Principle of Operation
The Hadoop architecture is based on two key components:
- HDFS (Hadoop Distributed File System) – a distributed file system that stores data across multiple nodes with automatic replication and fault tolerance.
- MapReduce – a parallel computing model that divides tasks into two stages: Map (data distribution and processing) and Reduce (aggregation of results).
These components allow Hadoop to efficiently utilize cluster resources and perform large-scale data analysis even on low-cost hardware.
Over time, the Hadoop ecosystem has been expanded with additional tools such as YARN (resource management system), Hive (SQL-like query language), Pig, HBase, and Spark, which made the platform more flexible and user-friendly.
Applications
Hadoop is used in scenarios where massive amounts of unstructured data must be processed, such as:
- log, web traffic, and user behavior analysis;
- storage and processing of IoT device data;
- financial and marketing model computation;
- large-scale image, video, and text processing.

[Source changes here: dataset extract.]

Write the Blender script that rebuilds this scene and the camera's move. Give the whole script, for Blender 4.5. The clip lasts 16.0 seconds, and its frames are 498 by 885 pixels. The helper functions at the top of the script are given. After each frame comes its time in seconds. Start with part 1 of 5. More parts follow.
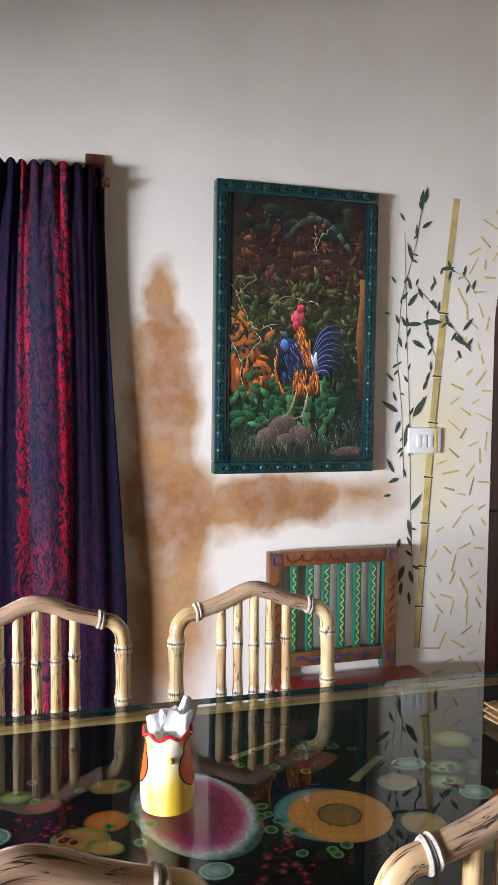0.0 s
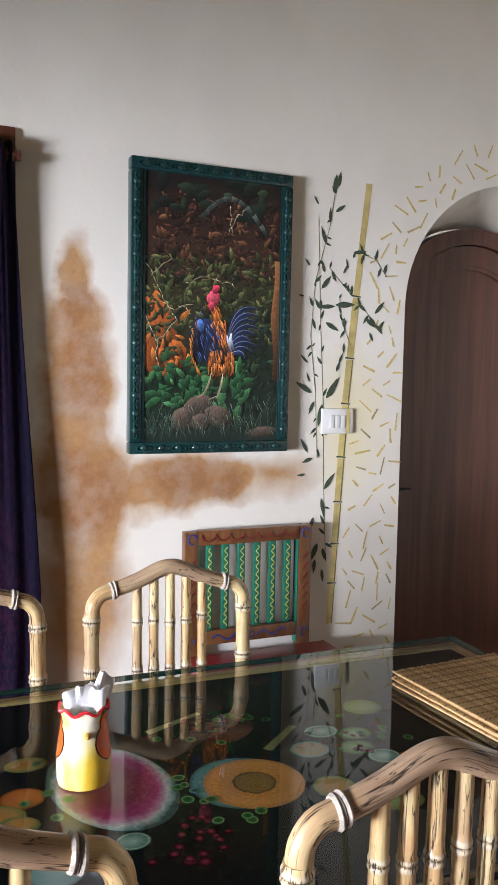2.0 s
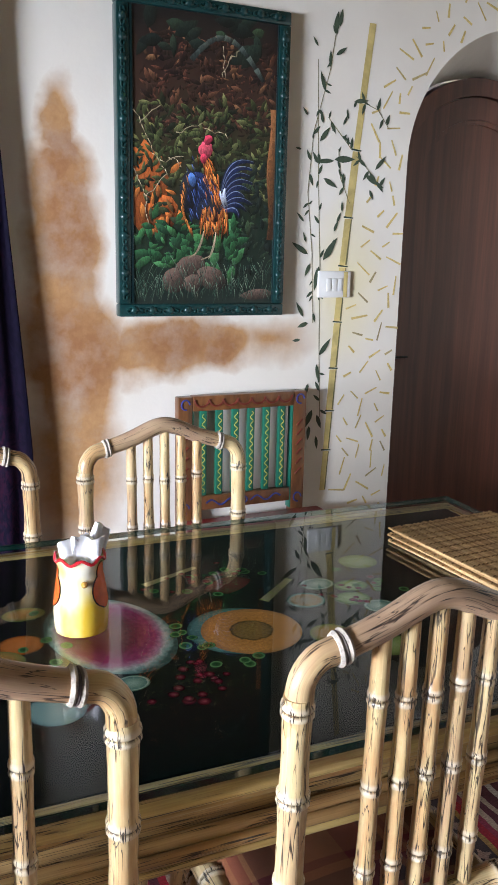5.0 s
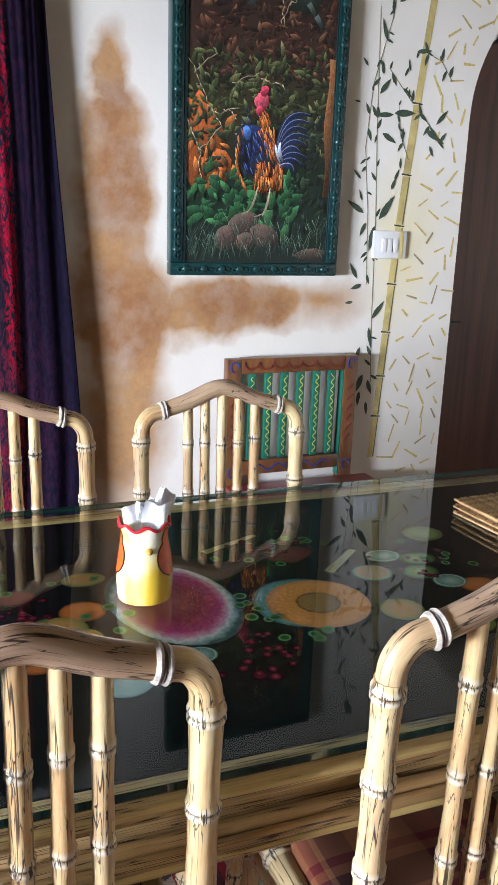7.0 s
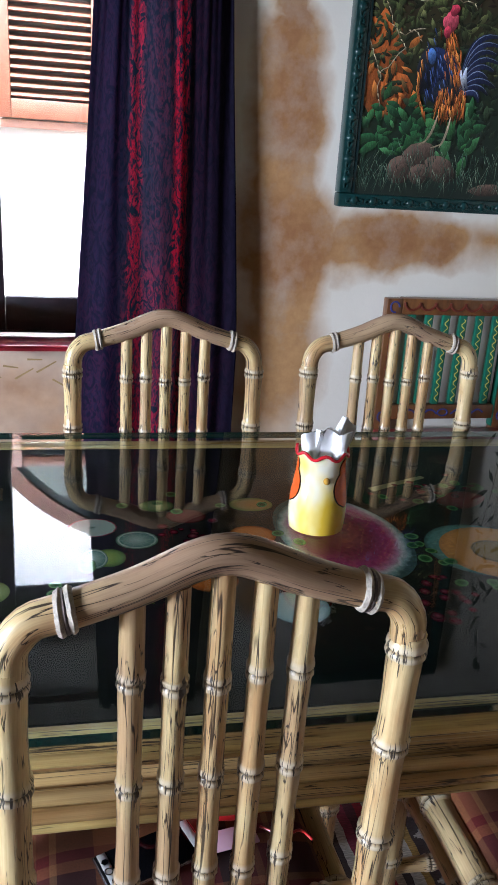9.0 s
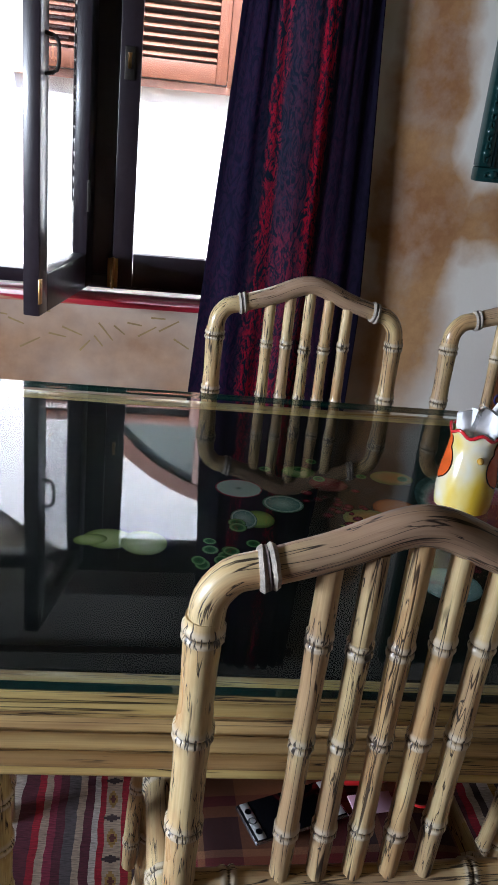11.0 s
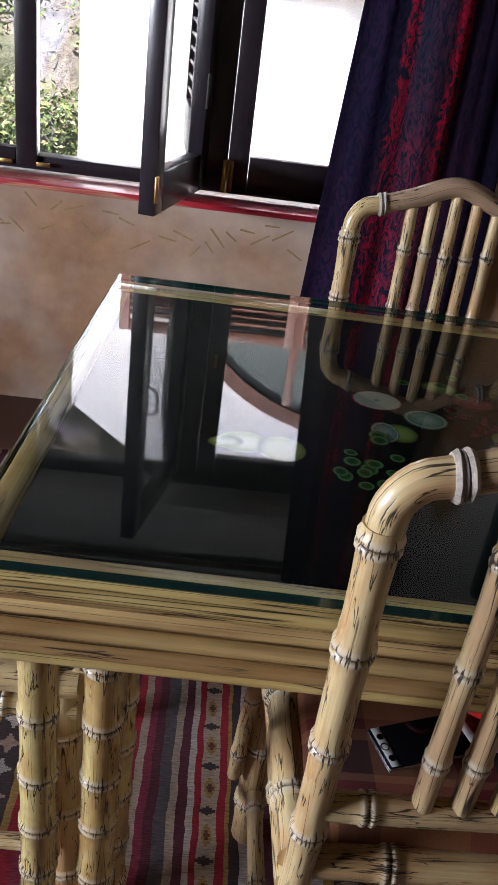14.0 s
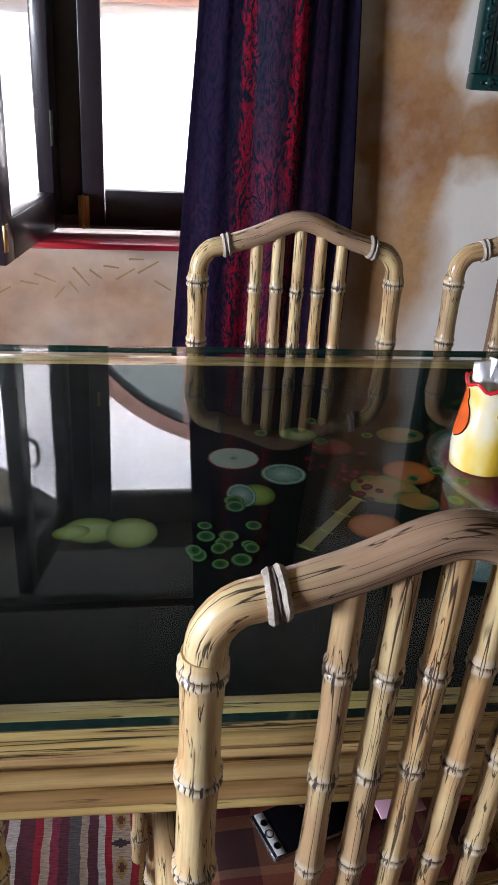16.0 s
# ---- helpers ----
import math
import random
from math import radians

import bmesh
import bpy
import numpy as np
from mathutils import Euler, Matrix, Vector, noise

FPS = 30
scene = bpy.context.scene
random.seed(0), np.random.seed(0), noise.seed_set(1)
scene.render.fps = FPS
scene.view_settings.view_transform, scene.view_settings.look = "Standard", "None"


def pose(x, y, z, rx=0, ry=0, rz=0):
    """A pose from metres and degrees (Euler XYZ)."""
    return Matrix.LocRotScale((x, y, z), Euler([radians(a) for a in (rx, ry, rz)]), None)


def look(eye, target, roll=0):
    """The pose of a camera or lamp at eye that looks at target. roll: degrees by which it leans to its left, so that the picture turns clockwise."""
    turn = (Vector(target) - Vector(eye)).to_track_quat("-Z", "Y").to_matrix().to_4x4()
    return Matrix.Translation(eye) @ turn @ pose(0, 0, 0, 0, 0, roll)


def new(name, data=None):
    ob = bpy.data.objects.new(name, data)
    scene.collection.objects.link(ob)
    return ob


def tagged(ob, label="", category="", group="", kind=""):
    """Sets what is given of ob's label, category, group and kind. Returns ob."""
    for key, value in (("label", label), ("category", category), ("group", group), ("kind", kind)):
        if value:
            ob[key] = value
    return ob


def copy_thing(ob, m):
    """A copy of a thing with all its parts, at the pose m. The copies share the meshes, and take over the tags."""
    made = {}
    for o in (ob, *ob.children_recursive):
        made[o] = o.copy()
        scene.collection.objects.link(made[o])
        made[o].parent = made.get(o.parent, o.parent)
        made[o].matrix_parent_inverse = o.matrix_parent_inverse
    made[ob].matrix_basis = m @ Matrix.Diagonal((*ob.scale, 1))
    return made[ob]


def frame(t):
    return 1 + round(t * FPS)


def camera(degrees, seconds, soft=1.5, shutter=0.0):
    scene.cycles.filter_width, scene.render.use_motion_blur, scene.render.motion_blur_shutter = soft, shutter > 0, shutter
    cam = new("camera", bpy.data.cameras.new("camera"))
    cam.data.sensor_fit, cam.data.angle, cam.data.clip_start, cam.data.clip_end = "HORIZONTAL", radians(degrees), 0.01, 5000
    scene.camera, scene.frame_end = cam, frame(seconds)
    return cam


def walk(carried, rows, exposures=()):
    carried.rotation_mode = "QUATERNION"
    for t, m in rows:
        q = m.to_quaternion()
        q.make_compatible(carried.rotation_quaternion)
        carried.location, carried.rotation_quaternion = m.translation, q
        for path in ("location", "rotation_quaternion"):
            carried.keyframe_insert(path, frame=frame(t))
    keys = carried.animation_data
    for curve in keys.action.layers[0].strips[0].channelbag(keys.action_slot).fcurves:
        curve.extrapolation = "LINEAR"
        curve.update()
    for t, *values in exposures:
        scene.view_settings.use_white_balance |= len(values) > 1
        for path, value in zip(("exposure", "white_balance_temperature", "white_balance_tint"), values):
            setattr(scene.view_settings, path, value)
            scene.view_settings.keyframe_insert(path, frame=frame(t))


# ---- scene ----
cam = camera(33.8, 16.0)
PATH = [
    (0, (0.009, 0.119, 1.403), (0.631, 2.016, 1.282), 0.7),
    (0.5, (0.008, 0.121, 1.402), (0.674, 2.003, 1.28), 1.0),
    (1, (0.004, 0.12, 1.402), (0.719, 1.984, 1.276), 1.1),
    (1.5, (0.003, 0.116, 1.398), (0.769, 1.959, 1.256), 1.0),
    (2, (0.003, 0.105, 1.394), (0.817, 1.925, 1.235), 1.1),
    (2.5, (0.01, 0.092, 1.387), (0.888, 1.88, 1.216), 1.1),
    (3, (0.016, 0.084, 1.378), (0.939, 1.847, 1.181), 1.0),
    (3.5, (0.015, 0.099, 1.367), (0.913, 1.867, 1.106), 1.0),
    (4, (0.014, 0.115, 1.348), (0.869, 1.889, 1.001), 1.0),
    (4.2, (0.019, 0.124, 1.344), (0.856, 1.9, 0.963), 0.9),
    (6.5, (-0.011, 0.199, 1.331), (0.788, 1.965, 0.837), 1.7),
    (7, (-0.022, 0.229, 1.324), (0.726, 2.005, 0.787), 2.0),
    (7.5, (-0.042, 0.256, 1.316), (0.616, 2.054, 0.741), 2.5),
    (8, (-0.052, 0.261, 1.311), (0.538, 2.073, 0.703), 2.8),
    (8.5, (-0.072, 0.272, 1.301), (0.44, 2.091, 0.648), 2.9),
    (8.7, (-0.081, 0.279, 1.291), (0.407, 2.101, 0.626), 3.3),
    (10.8, (-0.194, 0.296, 1.271), (0.112, 2.127, 0.527), 6.1),
    (11, (-0.204, 0.297, 1.273), (0.072, 2.126, 0.513), 6.3),
    (11.5, (-0.23, 0.297, 1.267), (-0.02, 2.125, 0.482), 6.6),
    (12, (-0.255, 0.298, 1.259), (-0.112, 2.12, 0.447), 6.8),
    (12.5, (-0.28, 0.3, 1.253), (-0.213, 2.113, 0.413), 6.7),
    (13, (-0.287, 0.311, 1.233), (-0.246, 2.103, 0.347), 7.0),
    (13.5, (-0.279, 0.333, 1.221), (-0.225, 2.109, 0.303), 7.2),
    (14, (-0.278, 0.359, 1.205), (-0.173, 2.122, 0.266), 7.8),
    (14.5, (-0.271, 0.375, 1.212), (-0.128, 2.144, 0.289), 7.2),
    (15, (-0.24, 0.39, 1.23), (-0.041, 2.168, 0.336), 6.1),
    (15.5, (-0.208, 0.417, 1.246), (0.051, 2.178, 0.332), 5.1),
    (16, (-0.191, 0.432, 1.273), (0.108, 2.183, 0.352), 3.7),
]
EXPOSURES = [(0.0, 4.17, 6100, 18), (4.0, 4.12, 6000, 16), (6.5, 4.22, 5800, 15), (7.5, 4.26, 5750, 15), (8.5, 3.73, 5650, 14), (11.0, 2.80, 5700, 13), (11.5, 2.60, 5800, 13), (13.0, 2.54, 6000, 18), (14.5, 2.72, 6000, 18), (16.0, 3.12, 5980, 18)]
walk(cam, [(t, look(eye, target, roll)) for t, eye, target, roll in PATH], EXPOSURES)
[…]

Major companies including Yahoo, Facebook, LinkedIn, and Netflix have used Hadoop as the foundation for their analytical and recommendation systems.
Advantages
Key advantages of Hadoop include:
- High scalability – adding new nodes increases computing capacity without system downtime;
- Fault tolerance – data is automatically replicated across multiple nodes;
- Flexibility – supports structured, semi-structured, and unstructured data;
- Cost efficiency – runs on standard servers without requiring specialized hardware.
Example of Use
A company analyzing billions of log records daily can use Hadoop to automatically sort, filter, and aggregate data to identify patterns and predict service load.